To think in images likely relies on firing of motor circuitry in the visual system, and as we grow and learn to make art, crafts and write or type we are mapping in new ways to move that can be abstracted into the mind as means to shape thought through neurology that first developed to control movement.

The layer I have been calling body integrity practices can also be described as the somatic and structural layer of development, and just as the child maps themself through movement, we are also always mapping the integration of our own structure, psyche and emotional selves through movement.

When we do not move, we are in fact allowing that map of self to begin to erode.

Then as we begin to move we are in fact mapping into the nervous system the meaning of the environment we move through via movement, this why small children are so intrinsically driven to engage in exploratory locomotor play; its how they make the world real within themselves.

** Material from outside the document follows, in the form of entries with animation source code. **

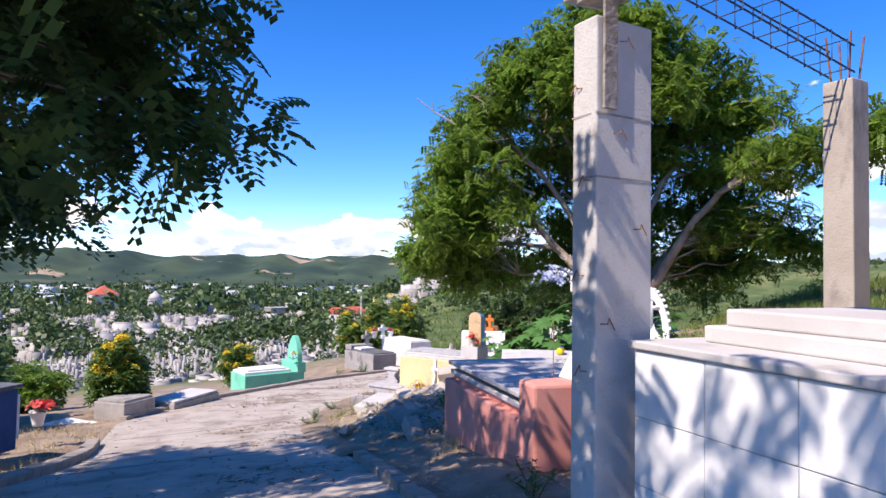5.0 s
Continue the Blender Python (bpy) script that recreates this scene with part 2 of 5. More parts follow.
CLAY = surface("clay pot", (0.42, 0.17, 0.08), (0.50, 0.22, 0.11), 0.85, 4, 50, 0.1)
SOAP = surface("yellow plastic", (0.80, 0.58, 0.01), (0.84, 0.63, 0.03), 0.35, 3, 50, 0.0)
SOAP_LABEL = surface("blue label", (0.03, 0.12, 0.50), (0.04, 0.16, 0.55), 0.4, 3, 50, 0.0)
ROOF_RED = surface("red roof", (0.50, 0.10, 0.06), (0.58, 0.15, 0.09), 0.85, 0.5, 10, 0.1)
PEACH = surface("peach wall", (0.75, 0.52, 0.40), (0.80, 0.58, 0.46), 0.85, 0.5, 10, 0.1)
FAR_WHITE = surface("far whitewash", (0.46, 0.43, 0.40), (0.32, 0.295, 0.27), 0.85, 0.3, 3, 0.0, island=0.28)
FAR_ROOF = surface("far roofs", (0.40, 0.42, 0.45), (0.58, 0.58, 0.60), 0.7, 0.05, 1, 0.0, island=0.35)


# ---- mesh helpers ----
def smooth01(a, b, v):
    t = min(1.0, max(0.0, (v - a) / (b - a)))
    return t * t * (3 - 2 * t)


def thing(name, x, y, z, turn, label, category, group=""):
    ob = new(name)
    ob.matrix_world = pose(x, y, z, 0, 0, turn)
    ob.empty_display_size = 0.1
    return tagged(ob, label, category, group)


def part(name, bm, material, parent=None, label="", shade=False):
    me = bpy.data.meshes.new(name)
    bm.to_mesh(me)
    bm.free()
    me.materials.append(material)
    if shade:
        me.polygons.foreach_set("use_smooth", [True] * len(me.polygons))
    ob = new(name, me)
    ob.parent = parent
    if label:
        ob["label"] = label
    return ob


def raw(name, verts, faces, material, parent=None, label="", kind=""):
    me = bpy.data.meshes.new(name)
    me.from_pydata(verts, [], faces)
    me.materials.append(material)
    ob = new(name, me)
    ob.parent = parent
    return tagged(ob, label, "", "", kind)


def block(sx, sy, sz, x=0, y=0, z=0, bevel=0.012, bm=None, turn=0.0, jitter=0.0):
    """Box with its foot at z, its middle at x, y, with softened, slightly uneven edges."""
    bm = bm or bmesh.new()
    made = bmesh.ops.create_cube(bm, size=1)["verts"]
    m = pose(x, y, z + sz / 2, 0, 0, turn)
    for v in made:
        v.co = m @ Vector((v.co.x * sx + random.uniform(-jitter, jitter), v.co.y * sy + random.uniform(-jitter, jitter), v.co.z * sz + random.uniform(-jitter, jitter)))
    if bevel:
        es = list({e for v in made for e in v.link_edges})
        bmesh.ops.bevel(bm, geom=es, offset=bevel, segments=2, profile=0.5, affect="EDGES")
    return bm


def plate(outline, thick, bevel=0.012, holes=()):
    """Upright plate: outline in x, z, thickness along y, foot at 0; holes are cut by building a ring between outline and hole."""
    bm = bmesh.new()
    if holes:
        inner = holes[0]
        n = len(outline)
        rows = []
        for y in (-thick / 2, thick / 2):
            rows.append(([bm.verts.new((x, y, z)) for x, z in outline], [bm.verts.new((x, y, z)) for x, z in inner]))
        for i in range(n):
            j = (i + 1) % n
            (o0, i0), (o1, i1) = rows
            bm.faces.new((o0[i], o0[j], i0[j], i0[i]))
            bm.faces.new((o1[j], o1[i], i1[i], i1[j]))
            bm.faces.new((o0[j], o0[i], o1[i], o1[j]))
            bm.faces.new((i0[i], i0[j], i1[j], i1[i]))
    else:
        f = bm.faces.new([bm.verts.new((x, -thick / 2, z)) for x, z in outline])
        g = bmesh.ops.extrude_face_region(bm, geom=[f])["geom"]
        bmesh.ops.translate(bm, vec=(0, thick, 0), verts=[v for v in g if isinstance(v, bmesh.types.BMVert)])
    bmesh.ops.recalc_face_normals(bm, faces=bm.faces)
    if bevel:
        es = [e for e in bm.edges if len(e.link_faces) == 2 and e.calc_face_angle(0) > 0.6]
        bmesh.ops.bevel(bm, geom=es, offset=bevel, segments=1, affect="EDGES")
    return bm


def arch_line(w, h, n=14, sharp=0.0, foot=0.0):
    """Closed outline of a pointed or round arch w wide and h high, straight up to foot."""
    pts = [(-w / 2, 0.0)] + ([(-w / 2, foot)] if foot else [])
    for i in range(1, n):
        a = math.pi * i / n
        x = -math.cos(a) * w / 2
        r = math.sin(a) ** (1.0 - 0.0 * sharp)
        z = foot + (h - foot) * ((1 - sharp) * r + sharp * (1 - abs(2 * x / w) ** 1.5))
        pts.append((x, z))
    pts += ([(w / 2, foot)] if foot else []) + [(w / 2, 0.0)]
    return pts


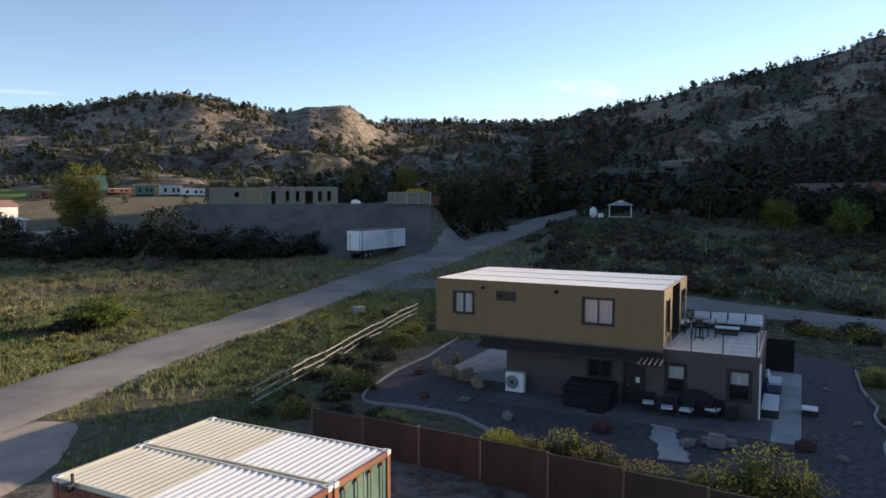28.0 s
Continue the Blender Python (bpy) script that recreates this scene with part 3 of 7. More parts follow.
M_VINYL = mat("dark_vinyl", (0.030, 0.027, 0.027), (0.022, 0.020, 0.020), 0.92, 3.0, 0.05, spec=0.15)
M_NAVY = mat("navy_cushion", (0.02, 0.03, 0.09), (0.015, 0.02, 0.06), 0.9, 3.0, 0.05)
M_SAND = mat("tan_sandstone", (0.25, 0.178, 0.11), (0.17, 0.12, 0.078), 0.9, 2.5, 0.15, c3=(0.20, 0.155, 0.11), obrand=0.15)
M_PALEROCK = mat("pale_tan_stone", (0.40, 0.355, 0.29), (0.29, 0.25, 0.20), 0.9, 3.0, 0.15, obrand=0.15)
M_REDROCK = mat("red_rock", (0.125, 0.050, 0.042), (0.075, 0.033, 0.030), 0.9, 3.0, 0.2, obrand=0.2)
M_GREYROCK = mat("grey_rock", (0.25, 0.235, 0.215), (0.16, 0.15, 0.138), 0.9, 3.0, 0.2, obrand=0.2)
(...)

And this is equally true for social and relational others, starting with nursing, then simple games like peekaboo, then developing into wrestling, dancing, chasing, and shared acrobatic movements as we develop. This is actually the foundation of how we come to know each other.

Once again, we will necessarily have poor maps of the full nature of our family, friends and lovers if we have never wrestled, danced, worked, and played together physically.

I now believe that Mindfulness, Nature Connection and Community practices can all be seen as derived from the developmental priors of movement.

Mindfulness is an abstraction that derives from the somatic and sensory layer of the movement practice.

Nature connection practices like foraging, tracking, weaving, rope making, shelter building, bird languages, etc… are derived from our fundamental exploratory, locomotor and manipulative capacities first expressed in play.

Community practices such as verbal dialogue, story telling, rituals etc are also all derived from the fundamental prior of interactive physical play.

Movement comes first in the cultivation of meanings, and we are suffering a profound loss of meaning in our culture because we have failed to understand this, our philosophy is totally alienated from our gymnasia and we are all vastly poorer for it.

The mission of Evolve Move Play is to rediscover meaning and wisdom through the body and its fundamental interactions with the world.